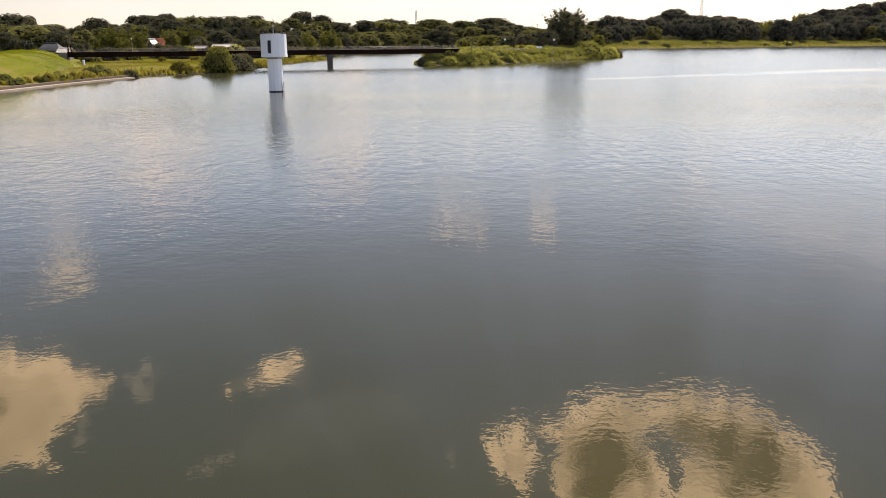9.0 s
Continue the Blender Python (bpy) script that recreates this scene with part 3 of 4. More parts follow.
def broadleaf(seed, height, width, leaves, size, mat, label, n_lumps=16, low=0.12, category="tree", open_crown=False, core=0.68, lump=1.0, sprigs=0):
    """A tree as a thing: tapered trunk with limbs, and a crown of leaf clumps on uneven lumps."""
    rng = np.random.default_rng(seed)
    tree = tagged(new("tree"), label, category)
    part("trunk", limb_bm(rng, height, width / 2, 0.022 * height), M_BARK, tree, "dark bark")
    lumps = []
    for k in range(n_lumps):
        q = k / max(1, n_lumps - 1)
        z = height * (low + (0.93 - low) * q)
        ring = width / 2 * math.sin(math.pi * (0.18 + 0.68 * q)) * rng.uniform(0.35, 0.85)
        a = k * 2.4 + rng.uniform(-0.5, 0.5)
        r = width * rng.uniform(0.16, 0.27) * lump
        lumps.append((math.cos(a) * ring, math.sin(a) * ring, min(z, height - r * 0.75), r, rng.uniform(0.65, 0.95)))
    skin_places, skin_ways = lump_points(rng, leaves, lumps, True)
    dome = (skin_places - np.array([0, 0, height * 0.42])) / np.array([width / 2, width / 2, height * 0.5])
    skin_ways = skin_ways + 0.6 * dome
    skin_ways = skin_ways / np.linalg.norm(skin_ways, axis=1)[:, None]
    pts, ways = [skin_places], [skin_ways]
    for k in range(sprigs):
        # loose leafy shoots stand out of the upper crown
        x, y, z, r, flat = lumps[int(rng.integers(n_lumps // 3, n_lumps))]
        q = rng.uniform(0, 1, (26, 1))
        d = np.array([x + rng.normal() * width * 0.12, y + rng.normal() * width * 0.12, width * 0.3 * rng.uniform(0.5, 1.2)])
        d = d / np.linalg.norm(d) * rng.uniform(1.4, 2.8)
        pts.append(np.array([x, y, z]) + d * (0.3 + q) + rng.normal(size=(26, 3)) * 0.22)
        ways.append(rng.normal(size=(26, 3)))
    crown = part_mesh("crown", leaf_mesh("crown", np.concatenate(pts), size, mat, rng, outward=np.concatenate(ways), loose=0.8), tree)
    # closed dark lumps fill the crown, coloured as its inner shade
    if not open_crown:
        part("inner_foliage", core_bm(lumps, core), M_SHADE_CORE, tree)
    return tree


def place(proto, x, y, z, scale, turn, wide=1.0):
    m = Matrix.Translation((x, y, z)) @ Matrix.Rotation(turn, 4, "Z") @ Matrix.Diagonal((scale * wide, scale * wide, scale, 1))
    return copy_thing(proto, m)


def move_thing(ob, x, y, z, scale=1.0, turn=0.0):
    ob.matrix_basis = Matrix.Translation((x, y, z)) @ Matrix.Rotation(turn, 4, "Z") @ Matrix.Diagonal((scale, scale, scale, 1))
    return ob


# ---- wooded hills ----
def bamboo(seed, label):
    rng = np.random.default_rng(seed)
    tree = tagged(new("bamboo_clump"), label, "bamboo")
    pts, bm = [], bmesh.new()
    for k in range(26):
        a, r = rng.uniform(0, 6.28), 3.2 * math.sqrt(rng.uniform())
        x, y, h = r * math.cos(a), r * math.sin(a), rng.uniform(7, 10.5)
        bx, by = x + rng.normal() * 0.9, y + rng.normal() * 0.9
        rod(bm, (x, y, -0.3), (bx, by, h), 0.05, 0.02, 5)
        n = 70
        q = rng.uniform(0.15, 1.05, n)
        w = 0.9 * (1.1 - q) + 0.2
        pts.append(np.stack([x + (bx - x) * q + rng.normal(size=n) * w, y + (by - y) * q + rng.normal(size=n) * w, h * q], -1))
    part("culms", bm, M_BARK, tree)
    part_mesh("leaves", leaf_mesh("leaves", np.concatenate(pts), 0.5, M_BAMBOO, rng, 0.35, 1.8), tree)
    return tree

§

> [Work to do]
Copy each line containing the word "with" from the data.

> [Answer for the task]
Continue the Blender Python (bpy) script that recreates this scene with part 3 of 4. More parts follow.
    """A tree as a thing: tapered trunk with limbs, and a crown of leaf clumps on uneven lumps."""